Four others including a woman were wounded in the blast, he said, adding that an investigation had been launched to ascertain what kind of bomb it was and how the children got hold of it.
Another local police official Sultan Mehmood also confirmed the incident and the death toll.
Lower Dir is 75 kilometres 46 miles west of Swat, once a popular ski resort frequented by Westerners but where the government has effectively lost control after a violent two-year Taliban campaign to enforce sharia law.
Like Swat, it is part of Malakand, where President Asif Ali Zardari has authorised an agreement with the Taliban that saw them promise to lay down their arms in exchange for sharia courts.
Pakistan has come under Western and domestic pressure to rescind the deal and the government in North West Frontier Province NWFP accused the Taliban of violating the agreement by advancing on another Malakand district -- Buner.

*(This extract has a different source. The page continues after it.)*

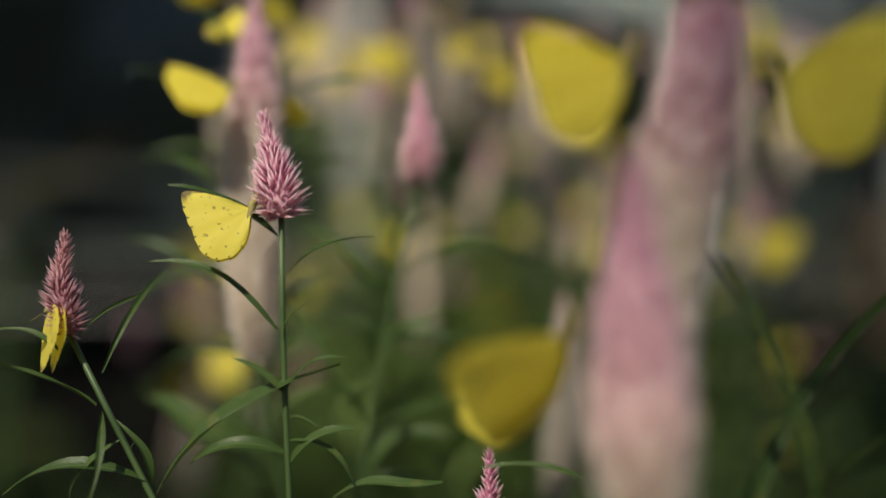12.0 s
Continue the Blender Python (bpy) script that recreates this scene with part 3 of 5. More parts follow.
# ---- the flower bed ----
celosia('near_front', [(0.0448, 0.2235, -0.0200), (0.0408, 0.2275, 0.3170), (0.0349, 0.2337, 0.6985)], [(0.0349, 0.2337, 0.6985), (0.0334, 0.2324, 0.7279), (0.0325, 0.2315, 0.7492), (0.0325, 0.2306, 0.7692)], 0.0212, 0.066, PETAL_PINK, 'celosia spike close by, deep pink above and cream below', 'near celosia plants', 1, 0, 0.055)
celosia('near_back', [(0.0634, 0.2574, -0.0200), (0.0554, 0.2574, 0.3189), (0.0424, 0.2574, 0.7086)], [(0.0424, 0.2574, 0.7086), (0.0424, 0.2563, 0.7323), (0.0430, 0.2554, 0.7524), (0.0463, 0.2547, 0.7678), (0.0506, 0.2539, 0.7855), (0.0521, 0.2533, 0.7997), (0.0518, 0.2525, 0.8163), (0.0512, 0.2520, 0.8250)], 0.0240, 0.070, PETAL_PINK, 'celosia with a long bent spike, pink top and straw foot', 'near celosia plants', 2, 0, 0.055, 1.0, 0.55)
celosia('near_low', [(0.0190, 0.3445, -0.0200), (0.0150, 0.3405, 0.3022), (0.0090, 0.3345, 0.6716)], [(0.0090, 0.3345, 0.6716), (0.0091, 0.3337, 0.6981)], 0.0109, 0.050, PETAL_PINK, 'celosia with a pink flower spike fading to cream below', 'near celosia plants', 3, 2, 0.055)
celosia('left_young', [(-0.0391, 0.3436, -0.0200), (-0.0431, 0.3436, 0.3072), (-0.0491, 0.3436, 0.6828), (-0.0509, 0.3424, 0.7237), (-0.0517, 0.3412, 0.7650)], [(-0.0517, 0.3412, 0.7650), (-0.0538, 0.3408, 0.7801), (-0.0569, 0.3403, 0.7944)], 0.0161, 0.046, PETAL_PINK, 'celosia with a short fresh pink flower spike', 'near celosia plants', 4, 0, 0.055)
celosia('left_red', [(-0.0462, 0.3332, -0.0200), (-0.0622, 0.3332, 0.3081), (-0.0862, 0.3332, 0.6846), (-0.1009, 0.3322, 0.7127), (-0.1102, 0.3316, 0.7312)], [(-0.1102, 0.3316, 0.7312), (-0.1126, 0.3311, 0.7458), (-0.1116, 0.3308, 0.7594)], 0.0123, 0.060, PETAL_RED, 'celosia with a short dusky rose spike on a slanting stem', 'near celosia plants', 5, 0, 0.055)
celosia('left_tall', [(-0.0649, 0.4341, -0.0200), (-0.0649, 0.4341, 0.2990), (-0.0649, 0.4341, 0.6645), (-0.0703, 0.4333, 0.6861), (-0.0748, 0.4321, 0.7195)], [(-0.0748, 0.4321, 0.7195), (-0.0783, 0.4303, 0.7681), (-0.0757, 0.4287, 0.8156), (-0.0761, 0.4274, 0.8545)], 0.0218, 0.058, PETAL_PINK, 'celosia with a long spike, pink above and faded straw below', 'near celosia plants', 6, 0, 0.055)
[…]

Scores of fighters had moved into Buner, which lies just 100 kilometres 62 miles from the capital Islamabad, and were reported to be occupying mosques and manning checkpoints.
However, on Saturday, a spokesman for the group said they had pulled back in a bid to shore up the peace deal, although local Taliban remained in the area.
Neither did the Taliban show any sign of disarming.
"We will not exhibit arms as part of the deal. But our government should stop its policy of appeasing the US," Muslim Khan, the main Taliban spokesman in the area warned.
In Buner itself, fear and uncertainty reigned despite the apparent withdrawal.
"I have resigned. I will never go to my job as I don't want my parents to be sent my body," said Hafsa, a woman charity worker who used a single name.
"We used to see women going to their offices before the Taliban arrived in the area, but today they did not go to their jobs," local resident Nisar Khan told AFP by telephone from the district.
"I think whenever there is slightest chance of coming back, they the Taliban will again try and challenge the state," warned analyst A.H.Nayyar.